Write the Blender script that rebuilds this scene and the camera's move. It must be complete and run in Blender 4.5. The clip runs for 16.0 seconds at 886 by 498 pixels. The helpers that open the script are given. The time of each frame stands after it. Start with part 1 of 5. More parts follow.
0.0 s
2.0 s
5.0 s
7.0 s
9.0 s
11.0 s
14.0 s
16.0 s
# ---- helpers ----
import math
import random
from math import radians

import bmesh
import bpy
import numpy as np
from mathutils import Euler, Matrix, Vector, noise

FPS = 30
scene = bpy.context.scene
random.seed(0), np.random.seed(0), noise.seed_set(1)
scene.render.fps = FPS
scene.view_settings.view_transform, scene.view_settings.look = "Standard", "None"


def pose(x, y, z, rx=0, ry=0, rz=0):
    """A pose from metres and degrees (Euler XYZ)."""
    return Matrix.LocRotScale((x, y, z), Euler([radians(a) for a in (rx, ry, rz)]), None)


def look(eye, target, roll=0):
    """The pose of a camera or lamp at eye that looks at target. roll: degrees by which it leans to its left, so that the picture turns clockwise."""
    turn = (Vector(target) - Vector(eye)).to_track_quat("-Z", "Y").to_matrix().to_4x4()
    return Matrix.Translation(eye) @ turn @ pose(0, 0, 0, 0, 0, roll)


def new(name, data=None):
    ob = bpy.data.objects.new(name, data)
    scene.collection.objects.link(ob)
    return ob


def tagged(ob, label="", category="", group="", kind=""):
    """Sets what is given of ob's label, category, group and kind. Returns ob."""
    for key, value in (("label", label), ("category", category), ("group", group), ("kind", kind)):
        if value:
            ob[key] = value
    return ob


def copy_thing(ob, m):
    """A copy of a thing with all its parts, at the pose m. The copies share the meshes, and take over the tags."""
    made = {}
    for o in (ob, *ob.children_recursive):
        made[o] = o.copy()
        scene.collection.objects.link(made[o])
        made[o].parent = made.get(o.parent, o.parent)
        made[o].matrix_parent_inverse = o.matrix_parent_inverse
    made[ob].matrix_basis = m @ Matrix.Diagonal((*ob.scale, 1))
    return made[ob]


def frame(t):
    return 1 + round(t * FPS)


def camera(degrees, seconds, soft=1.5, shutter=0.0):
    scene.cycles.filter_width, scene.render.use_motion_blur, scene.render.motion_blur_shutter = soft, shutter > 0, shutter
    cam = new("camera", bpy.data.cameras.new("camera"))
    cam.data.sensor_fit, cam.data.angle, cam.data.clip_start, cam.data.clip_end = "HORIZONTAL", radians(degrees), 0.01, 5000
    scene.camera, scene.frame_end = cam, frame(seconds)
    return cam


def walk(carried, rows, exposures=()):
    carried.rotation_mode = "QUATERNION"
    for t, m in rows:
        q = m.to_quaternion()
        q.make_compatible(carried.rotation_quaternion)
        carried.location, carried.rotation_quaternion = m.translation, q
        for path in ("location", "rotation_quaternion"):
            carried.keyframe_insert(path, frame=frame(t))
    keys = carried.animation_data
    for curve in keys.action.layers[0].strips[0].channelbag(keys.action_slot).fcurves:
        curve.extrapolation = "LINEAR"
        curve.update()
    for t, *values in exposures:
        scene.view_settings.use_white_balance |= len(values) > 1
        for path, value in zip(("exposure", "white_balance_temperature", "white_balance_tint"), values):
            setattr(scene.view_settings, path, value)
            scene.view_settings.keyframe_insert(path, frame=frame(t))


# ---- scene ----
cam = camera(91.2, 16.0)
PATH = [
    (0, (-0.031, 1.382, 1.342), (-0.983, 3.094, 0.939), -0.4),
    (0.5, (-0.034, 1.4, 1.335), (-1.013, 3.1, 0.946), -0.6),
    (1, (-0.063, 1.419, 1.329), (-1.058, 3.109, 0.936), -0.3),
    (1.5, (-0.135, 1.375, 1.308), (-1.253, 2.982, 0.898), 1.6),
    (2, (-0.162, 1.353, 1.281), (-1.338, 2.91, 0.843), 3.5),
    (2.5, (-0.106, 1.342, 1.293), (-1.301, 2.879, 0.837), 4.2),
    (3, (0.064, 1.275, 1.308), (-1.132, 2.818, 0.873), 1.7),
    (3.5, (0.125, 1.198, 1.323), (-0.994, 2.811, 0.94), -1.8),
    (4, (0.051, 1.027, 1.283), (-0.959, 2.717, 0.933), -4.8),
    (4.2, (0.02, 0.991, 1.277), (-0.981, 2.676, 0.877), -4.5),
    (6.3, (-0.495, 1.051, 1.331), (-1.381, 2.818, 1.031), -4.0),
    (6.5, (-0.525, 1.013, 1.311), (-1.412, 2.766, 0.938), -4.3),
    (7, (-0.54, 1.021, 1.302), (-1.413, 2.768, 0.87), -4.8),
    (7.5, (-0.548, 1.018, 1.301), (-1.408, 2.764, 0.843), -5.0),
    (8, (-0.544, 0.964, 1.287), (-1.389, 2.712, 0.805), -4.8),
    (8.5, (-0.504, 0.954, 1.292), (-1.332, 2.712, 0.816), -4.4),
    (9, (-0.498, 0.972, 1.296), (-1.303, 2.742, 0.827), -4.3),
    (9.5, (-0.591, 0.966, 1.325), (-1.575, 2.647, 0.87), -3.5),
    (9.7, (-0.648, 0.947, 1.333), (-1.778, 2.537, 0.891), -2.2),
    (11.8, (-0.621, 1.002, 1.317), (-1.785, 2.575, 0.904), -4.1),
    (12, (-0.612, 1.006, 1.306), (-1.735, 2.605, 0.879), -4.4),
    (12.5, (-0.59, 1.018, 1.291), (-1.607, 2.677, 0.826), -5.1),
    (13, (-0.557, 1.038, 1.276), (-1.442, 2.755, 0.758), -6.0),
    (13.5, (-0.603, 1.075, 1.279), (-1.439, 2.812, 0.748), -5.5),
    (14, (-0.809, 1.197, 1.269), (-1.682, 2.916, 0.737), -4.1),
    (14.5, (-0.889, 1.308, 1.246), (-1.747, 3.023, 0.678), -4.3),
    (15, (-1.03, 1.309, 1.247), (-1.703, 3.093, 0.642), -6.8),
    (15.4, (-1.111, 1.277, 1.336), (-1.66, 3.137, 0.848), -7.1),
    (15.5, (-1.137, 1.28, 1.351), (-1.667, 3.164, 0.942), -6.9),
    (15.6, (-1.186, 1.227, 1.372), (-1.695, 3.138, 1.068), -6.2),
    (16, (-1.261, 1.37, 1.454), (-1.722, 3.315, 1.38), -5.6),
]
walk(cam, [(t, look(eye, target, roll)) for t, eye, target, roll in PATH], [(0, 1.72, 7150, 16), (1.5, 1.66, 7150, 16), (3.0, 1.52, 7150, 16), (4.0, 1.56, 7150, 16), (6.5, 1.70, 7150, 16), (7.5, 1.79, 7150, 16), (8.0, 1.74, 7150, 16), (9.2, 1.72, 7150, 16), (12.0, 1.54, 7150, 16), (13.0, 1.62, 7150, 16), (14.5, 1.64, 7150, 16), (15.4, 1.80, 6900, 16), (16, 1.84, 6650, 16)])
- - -
● **WRITTEN INSTRUCTION**:
Please return the data above exactly as given.

● **EXERCISE ANSWER**:
Write the Blender script that rebuilds this scene and the camera's move. It must be complete and run in Blender 4.5. The clip runs for 16.0 seconds at 886 by 498 pixels. The helpers that open the script are given. The time of each frame stands after it. Start with part 1 of 5. More parts follow.
0.0 s
2.0 s
5.0 s
7.0 s
9.0 s
11.0 s
14.0 s
16.0 s
# ---- helpers ----
import math
import random
from math import radians

import bmesh
import bpy
import numpy as np
from mathutils import Euler, Matrix, Vector, noise

FPS = 30
scene = bpy.context.scene
random.seed(0), np.random.seed(0), noise.seed_set(1)
scene.render.fps = FPS
scene.view_settings.view_transform, scene.view_settings.look = "Standard", "None"


def pose(x, y, z, rx=0, ry=0, rz=0):
    """A pose from metres and degrees (Euler XYZ)."""
    return Matrix.LocRotScale((x, y, z), Euler([radians(a) for a in (rx, ry, rz)]), None)


def look(eye, target, roll=0):
    """The pose of a camera or lamp at eye that looks at target. roll: degrees by which it leans to its left, so that the picture turns clockwise."""
    turn = (Vector(target) - Vector(eye)).to_track_quat("-Z", "Y").to_matrix().to_4x4()
    return Matrix.Translation(eye) @ turn @ pose(0, 0, 0, 0, 0, roll)


def new(name, data=None):
    ob = bpy.data.objects.new(name, data)
    scene.collection.objects.link(ob)
    return ob


def tagged(ob, label="", category="", group="", kind=""):
    """Sets what is given of ob's label, category, group and kind. Returns ob."""
    for key, value in (("label", label), ("category", category), ("group", group), ("kind", kind)):
        if value:
            ob[key] = value
    return ob


def copy_thing(ob, m):
    """A copy of a thing with all its parts, at the pose m. The copies share the meshes, and take over the tags."""
    made = {}
    for o in (ob, *ob.children_recursive):
        made[o] = o.copy()
        scene.collection.objects.link(made[o])
        made[o].parent = made.get(o.parent, o.parent)
        made[o].matrix_parent_inverse = o.matrix_parent_inverse
    made[ob].matrix_basis = m @ Matrix.Diagonal((*ob.scale, 1))
    return made[ob]


def frame(t):
    return 1 + round(t * FPS)


def camera(degrees, seconds, soft=1.5, shutter=0.0):
    scene.cycles.filter_width, scene.render.use_motion_blur, scene.render.motion_blur_shutter = soft, shutter > 0, shutter
    cam = new("camera", bpy.data.cameras.new("camera"))
    cam.data.sensor_fit, cam.data.angle, cam.data.clip_start, cam.data.clip_end = "HORIZONTAL", radians(degrees), 0.01, 5000
    scene.camera, scene.frame_end = cam, frame(seconds)
    return cam


def walk(carried, rows, exposures=()):
    carried.rotation_mode = "QUATERNION"
    for t, m in rows:
        q = m.to_quaternion()
        q.make_compatible(carried.rotation_quaternion)
        carried.location, carried.rotation_quaternion = m.translation, q
        for path in ("location", "rotation_quaternion"):
            carried.keyframe_insert(path, frame=frame(t))
    keys = carried.animation_data
    for curve in keys.action.layers[0].strips[0].channelbag(keys.action_slot).fcurves:
        curve.extrapolation = "LINEAR"
        curve.update()
    for t, *values in exposures:
        scene.view_settings.use_white_balance |= len(values) > 1
        for path, value in zip(("exposure", "white_balance_temperature", "white_balance_tint"), values):
            setattr(scene.view_settings, path, value)
            scene.view_settings.keyframe_insert(path, frame=frame(t))


# ---- scene ----
cam = camera(91.2, 16.0)
PATH = [
    (0, (-0.031, 1.382, 1.342), (-0.983, 3.094, 0.939), -0.4),
    (0.5, (-0.034, 1.4, 1.335), (-1.013, 3.1, 0.946), -0.6),
    (1, (-0.063, 1.419, 1.329), (-1.058, 3.109, 0.936), -0.3),
    (1.5, (-0.135, 1.375, 1.308), (-1.253, 2.982, 0.898), 1.6),
    (2, (-0.162, 1.353, 1.281), (-1.338, 2.91, 0.843), 3.5),
    (2.5, (-0.106, 1.342, 1.293), (-1.301, 2.879, 0.837), 4.2),
    (3, (0.064, 1.275, 1.308), (-1.132, 2.818, 0.873), 1.7),
    (3.5, (0.125, 1.198, 1.323), (-0.994, 2.811, 0.94), -1.8),
    (4, (0.051, 1.027, 1.283), (-0.959, 2.717, 0.933), -4.8),
    (4.2, (0.02, 0.991, 1.277), (-0.981, 2.676, 0.877), -4.5),
    (6.3, (-0.495, 1.051, 1.331), (-1.381, 2.818, 1.031), -4.0),
    (6.5, (-0.525, 1.013, 1.311), (-1.412, 2.766, 0.938), -4.3),
    (7, (-0.54, 1.021, 1.302), (-1.413, 2.768, 0.87), -4.8),
    (7.5, (-0.548, 1.018, 1.301), (-1.408, 2.764, 0.843), -5.0),
    (8, (-0.544, 0.964, 1.287), (-1.389, 2.712, 0.805), -4.8),
    (8.5, (-0.504, 0.954, 1.292), (-1.332, 2.712, 0.816), -4.4),
    (9, (-0.498, 0.972, 1.296), (-1.303, 2.742, 0.827), -4.3),
    (9.5, (-0.591, 0.966, 1.325), (-1.575, 2.647, 0.87), -3.5),
    (9.7, (-0.648, 0.947, 1.333), (-1.778, 2.537, 0.891), -2.2),
    (11.8, (-0.621, 1.002, 1.317), (-1.785, 2.575, 0.904), -4.1),
    (12, (-0.612, 1.006, 1.306), (-1.735, 2.605, 0.879), -4.4),
    (12.5, (-0.59, 1.018, 1.291), (-1.607, 2.677, 0.826), -5.1),
    (13, (-0.557, 1.038, 1.276), (-1.442, 2.755, 0.758), -6.0),
    (13.5, (-0.603, 1.075, 1.279), (-1.439, 2.812, 0.748), -5.5),
    (14, (-0.809, 1.197, 1.269), (-1.682, 2.916, 0.737), -4.1),
    (14.5, (-0.889, 1.308, 1.246), (-1.747, 3.023, 0.678), -4.3),
    (15, (-1.03, 1.309, 1.247), (-1.703, 3.093, 0.642), -6.8),
    (15.4, (-1.111, 1.277, 1.336), (-1.66, 3.137, 0.848), -7.1),
    (15.5, (-1.137, 1.28, 1.351), (-1.667, 3.164, 0.942), -6.9),
    (15.6, (-1.186, 1.227, 1.372), (-1.695, 3.138, 1.068), -6.2),
    (16, (-1.261, 1.37, 1.454), (-1.722, 3.315, 1.38), -5.6),
]
walk(cam, [(t, look(eye, target, roll)) for t, eye, target, roll in PATH], [(0, 1.72, 7150, 16), (1.5, 1.66, 7150, 16), (3.0, 1.52, 7150, 16), (4.0, 1.56, 7150, 16), (6.5, 1.70, 7150, 16), (7.5, 1.79, 7150, 16), (8.0, 1.74, 7150, 16), (9.2, 1.72, 7150, 16), (12.0, 1.54, 7150, 16), (13.0, 1.62, 7150, 16), (14.5, 1.64, 7150, 16), (15.4, 1.80, 6900, 16), (16, 1.84, 6650, 16)])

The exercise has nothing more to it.